I once thought that life couldn’t be fully experienced without alcohol: but the truth is the opposite – life can be more fully experienced without alcohol. Drunkenness deadens experience: it renders delight oblivious and pleasure dull. Although I get anguished flashbacks from my drinking years, I have also forgotten huge tranches of my life. Regrets are pointless, but it is sad that I lost so much of the prime of my life in that haze of alcoholic amnesia.
And then, sobriety turned out to be the true champagne – bringing everything into focus in clear colour and full recall. One of the strangest things that happened to me after I started getting sober was that I had this intense sensation of colour all around me. The colours of life became so heightened.
We seem to be so nagged at and scolded about so many health and safety issues that I am not sure if gloomy warnings about the health dangers of alcohol are all that effective. Two things clearly help: increase the price of dirt-cheap supermarket alcohol, and emphasise the pleasures of sobriety.
Justin Webb wrote recently about an experience he had in America – which appalled him – when he went to a smart Washington party, only to find that the “punch” being served was cherryade. I thought, “Bravo for the hosts”. American culture, for all its faults, does not have this general idea that you have to be plastered to have fun. Honestly – you can have a great time on cherryade. Well, preferably, elderflower spritzer.
Searching for a birthday card, recently, for a young relation who was turning 21, I was hard put to find any greetings card aimed at young men which didn’t emphasise the glory of getting pissed. But getting pissed isn’t glorious: it’s shaming. It is life, fully savoured, fully aware, that is the glorious intoxicant.
There is a more general question here. Why is it that we often want to scare people away from what is harmful rather than attracting them to what is good?
PS – I’m not against alcohol! In moderation…
I always enjoy your blog Stephen.
This post brought to mind Fr Alban preaching at Fisher House on the Marriage at Cana. I recall him describing the size of the vessels used to carry wine back in the day and then reflecting wistfully, ‘Just imagine – 100 bottles of Chateau Latour!’
This week, it is 4 years since I had an alcoholic drink. I did not quit due to alcoholism, I quit because I felt there are so many benefits to not drinking. I do often wonder why some people become anti-drink rather than pro sobriety. There is a real difference.

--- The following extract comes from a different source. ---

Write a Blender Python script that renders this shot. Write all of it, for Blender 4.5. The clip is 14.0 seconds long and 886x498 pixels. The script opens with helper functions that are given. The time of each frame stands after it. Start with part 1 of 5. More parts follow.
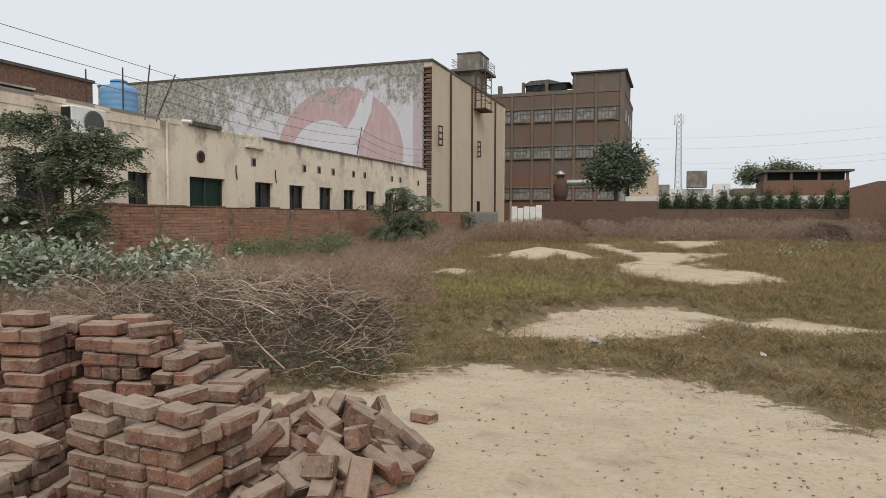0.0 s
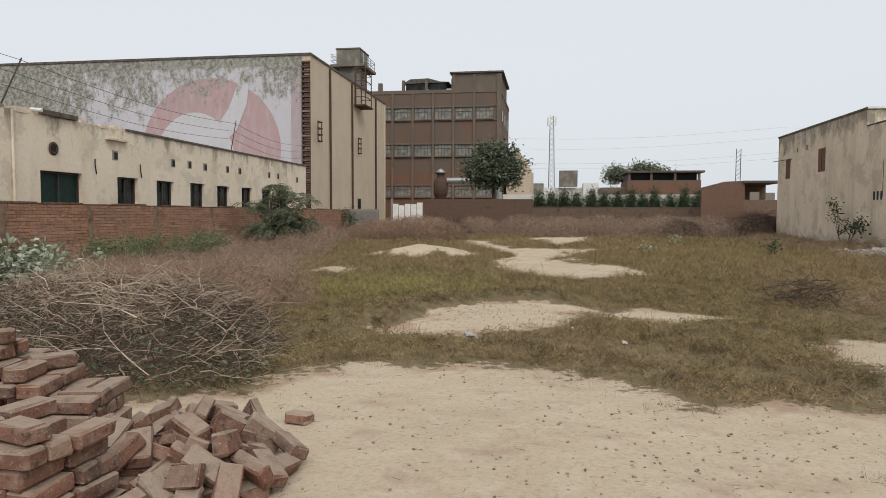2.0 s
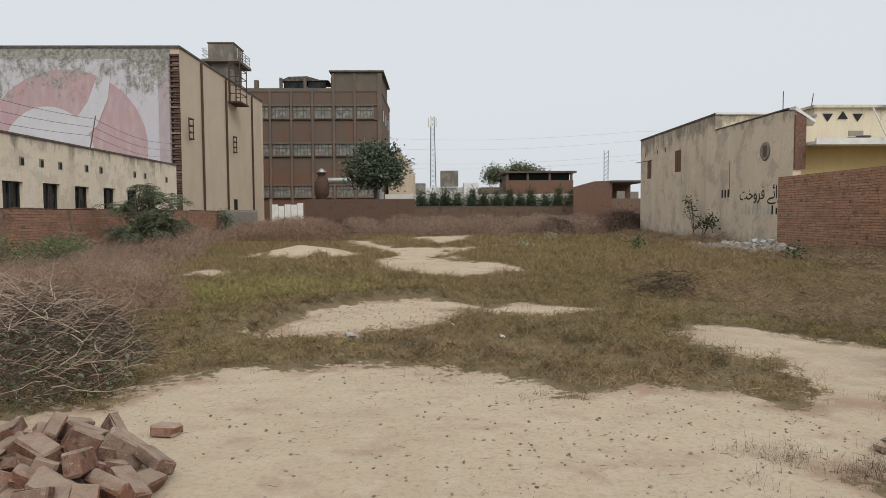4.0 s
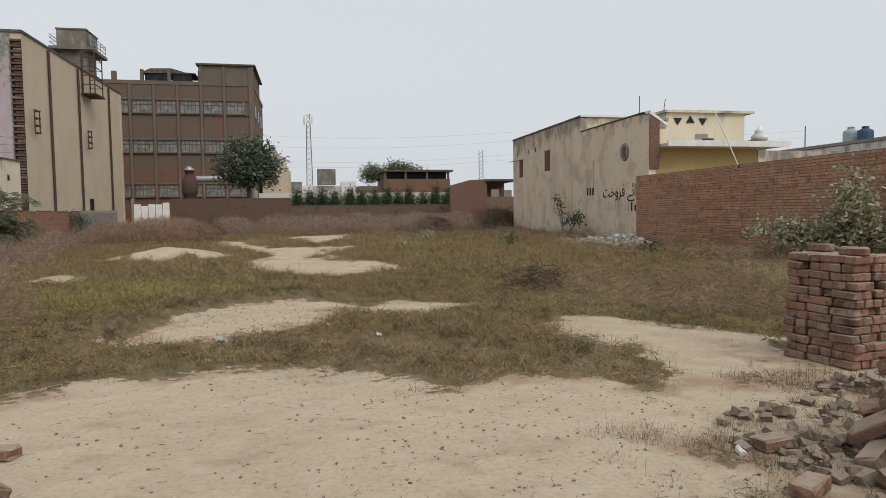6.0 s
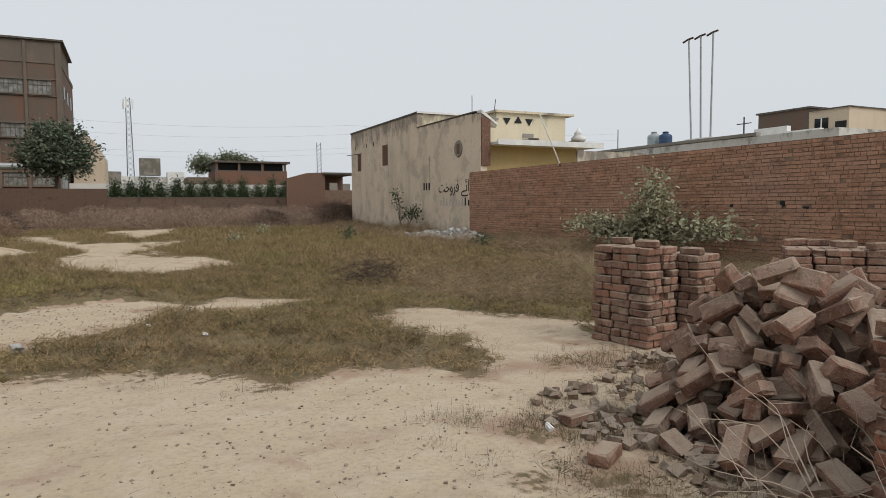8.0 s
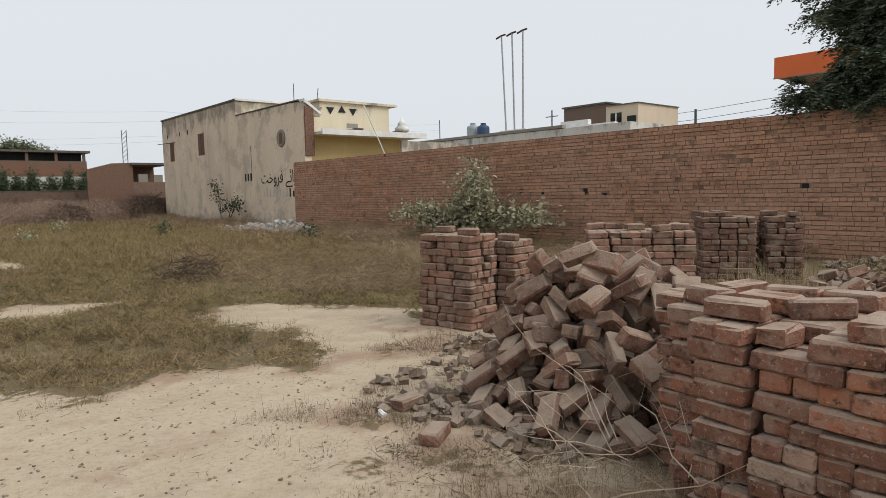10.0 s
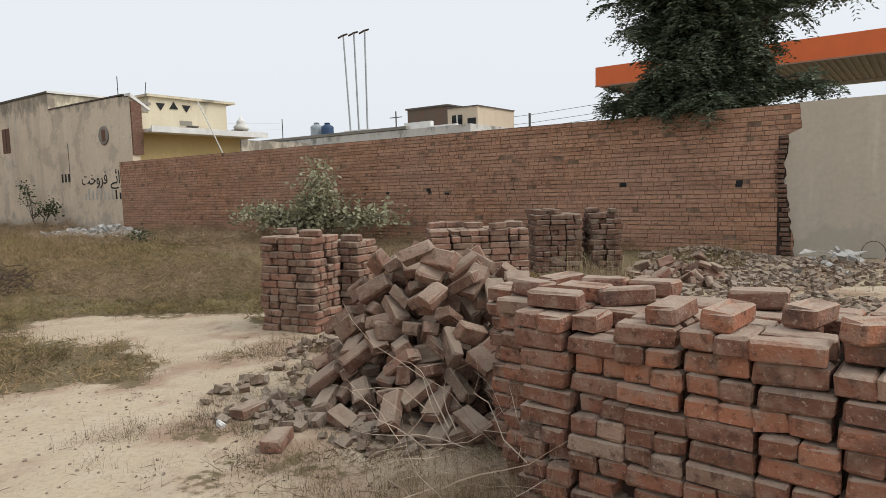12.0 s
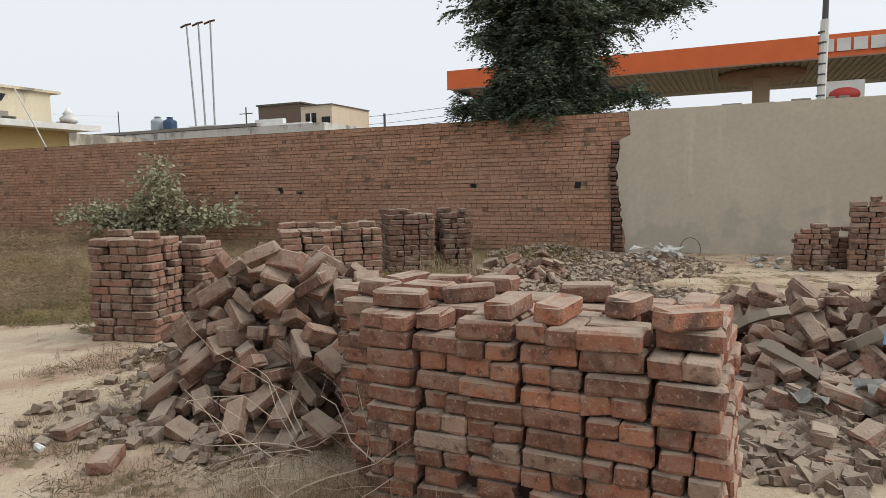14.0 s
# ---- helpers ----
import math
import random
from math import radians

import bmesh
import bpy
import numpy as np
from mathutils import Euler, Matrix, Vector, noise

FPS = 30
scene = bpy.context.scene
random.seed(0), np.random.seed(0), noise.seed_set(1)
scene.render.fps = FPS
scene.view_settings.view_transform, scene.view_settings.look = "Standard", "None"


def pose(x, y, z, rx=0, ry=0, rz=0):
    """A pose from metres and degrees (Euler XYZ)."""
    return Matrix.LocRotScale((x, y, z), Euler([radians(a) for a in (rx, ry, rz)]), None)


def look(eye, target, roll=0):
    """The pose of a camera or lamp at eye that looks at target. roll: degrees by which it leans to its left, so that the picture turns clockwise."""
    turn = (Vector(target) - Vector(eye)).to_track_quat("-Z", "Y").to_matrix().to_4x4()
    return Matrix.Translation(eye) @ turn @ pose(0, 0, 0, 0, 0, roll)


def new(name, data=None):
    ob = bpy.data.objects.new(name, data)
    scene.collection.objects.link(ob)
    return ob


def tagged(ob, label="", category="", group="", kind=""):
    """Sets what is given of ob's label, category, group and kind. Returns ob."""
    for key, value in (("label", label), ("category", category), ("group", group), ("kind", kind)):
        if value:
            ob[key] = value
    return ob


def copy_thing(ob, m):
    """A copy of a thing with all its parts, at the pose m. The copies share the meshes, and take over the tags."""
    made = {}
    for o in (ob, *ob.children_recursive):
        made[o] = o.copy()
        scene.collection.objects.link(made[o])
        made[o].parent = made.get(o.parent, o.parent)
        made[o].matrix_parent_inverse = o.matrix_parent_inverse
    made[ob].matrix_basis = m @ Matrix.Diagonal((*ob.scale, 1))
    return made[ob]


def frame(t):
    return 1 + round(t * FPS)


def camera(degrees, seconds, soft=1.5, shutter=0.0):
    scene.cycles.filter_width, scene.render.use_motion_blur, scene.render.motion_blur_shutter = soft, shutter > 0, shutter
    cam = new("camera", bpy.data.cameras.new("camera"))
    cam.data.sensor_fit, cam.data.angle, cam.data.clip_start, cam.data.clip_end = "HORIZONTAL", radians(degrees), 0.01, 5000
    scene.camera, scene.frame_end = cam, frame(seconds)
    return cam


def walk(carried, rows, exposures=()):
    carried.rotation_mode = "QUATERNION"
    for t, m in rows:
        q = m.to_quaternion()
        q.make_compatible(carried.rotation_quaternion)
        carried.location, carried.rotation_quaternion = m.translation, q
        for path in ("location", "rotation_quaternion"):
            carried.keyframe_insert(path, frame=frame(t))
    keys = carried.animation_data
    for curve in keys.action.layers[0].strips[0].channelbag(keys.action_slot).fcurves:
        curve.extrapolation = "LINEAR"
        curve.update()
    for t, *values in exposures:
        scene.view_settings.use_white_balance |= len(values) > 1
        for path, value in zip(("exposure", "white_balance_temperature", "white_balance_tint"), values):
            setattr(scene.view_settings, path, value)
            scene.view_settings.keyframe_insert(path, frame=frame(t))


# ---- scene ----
cam = camera(68.1, 14.0, soft=0.6)
PATH = [
    (0, (0.384, -0.036, 1.335), (-0.284, 1.847, 1.234), 0.3),
    (0.5, (0.392, -0.033, 1.336), (-0.193, 1.877, 1.233), 0.3),
    (1, (0.4, -0.021, 1.33), (-0.098, 1.913, 1.226), 0.3),
    (1.5, (0.414, -0.029, 1.333), (0.004, 1.926, 1.227), 0.3),
    (2, (0.426, -0.028, 1.333), (0.105, 1.944, 1.226), 0.3),
    (2.5, (0.432, -0.019, 1.329), (0.189, 1.964, 1.223), 0.2),
    (3, (0.444, -0.012, 1.327), (0.293, 1.979, 1.221), 0.1),
    (5.5, (0.505, 0.02, 1.298), (0.805, 1.994, 1.186), -0.7),
    (6, (0.521, 0.027, 1.298), (0.916, 1.985, 1.185), -0.7),
    (6.5, (0.532, 0.009, 1.303), (1.025, 1.944, 1.188), -0.7),
    (7, (0.544, -0.028, 1.307), (1.146, 1.876, 1.185), -0.7),
    (7.5, (0.558, -0.053, 1.309), (1.278, 1.809, 1.179), -0.6),
    (8, (0.577, -0.05, 1.309), (1.431, 1.754, 1.173), -0.3),
    (10.5, (0.539, -0.133, 1.333), (1.914, 1.309, 1.153), -1.3),
    (11, (0.534, -0.155, 1.334), (1.991, 1.204, 1.153), -1.3),
    (11.5, (0.554, -0.16, 1.333), (2.087, 1.111, 1.151), -1.4),
    (12, (0.555, -0.172, 1.332), (2.156, 1.013, 1.148), -1.5),
    (12.5, (0.559, -0.184, 1.332), (2.217, 0.919, 1.144), -1.5),
    (13, (0.566, -0.199, 1.332), (2.282, 0.81, 1.14), -1.5),
    (13.5, (0.567, -0.213, 1.333), (2.338, 0.696, 1.14), -1.3),
    (14, (0.581, -0.217, 1.331), (2.399, 0.594, 1.137), -1.1),
]
walk(cam, [(t, look(eye, target, roll)) for t, eye, target, roll in PATH], [(0, 0.19), (3, 0.15), (6, 0.03), (8, 0.03), (10.5, 0.23), (14, 0.33)])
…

When younger, I used to occasionally drink alcohol but it was so rarely that I quickly became quite drunk after only a few drinks. I stopped drinking some twenty years ago and since, have enjoyed the clear headed feeling and fuller experience of life Mary Kenny describes. Like the person in the post above, I didn’t quit due to alcoholism; I just didn’t like alcohol, or rather, I preferred life without it.
We live in a society where there seem to be drives for people to experience things right now and, preferably, to excess. We only need to go into any town centre at 6pm to see the effects of ‘happy hours’ where, for many, there is not a happy ending to the night out.
For me, Father Stephen, the last two words of your post define admirably the best approach to anything which can be good or pleasurable – “in moderation”. If anyone overdoes anything, it ceases to be pleasurable and they can suffer for it physically, psychologically, socially or spiritually. I must confess to feeling that selling the plus sides of abstinence seems an uphill struggle but, nonetheless, one worthy of a good try.
This is so interesting, I think it has become an over cautious part of our culture to define the dangers and scare monger. And not just related to alcohol. For instance when I went to childbirth classes during each of my pregnancies, we were educated about the latest methods of pain relief. Which drugs eased this, which drug eased that, what the known side effects of each drug were, what the risks of pregnancy were. The dangers or situations we may find ourselves in and every possible outcome etc etc.
With each of my children I experienced different drugs as recommended for each individual pregnancy. My last child however came in her own time, quickly and without intervention or drugs or another loved one present. My experience with her labour was one of great spiritual fulfilment and poignant clarity. And not once before was I sold the option or told how wonderful and full of clarity my experience could have been free of all stimulants.
I still Love the odd glass of Champagne or G and T though.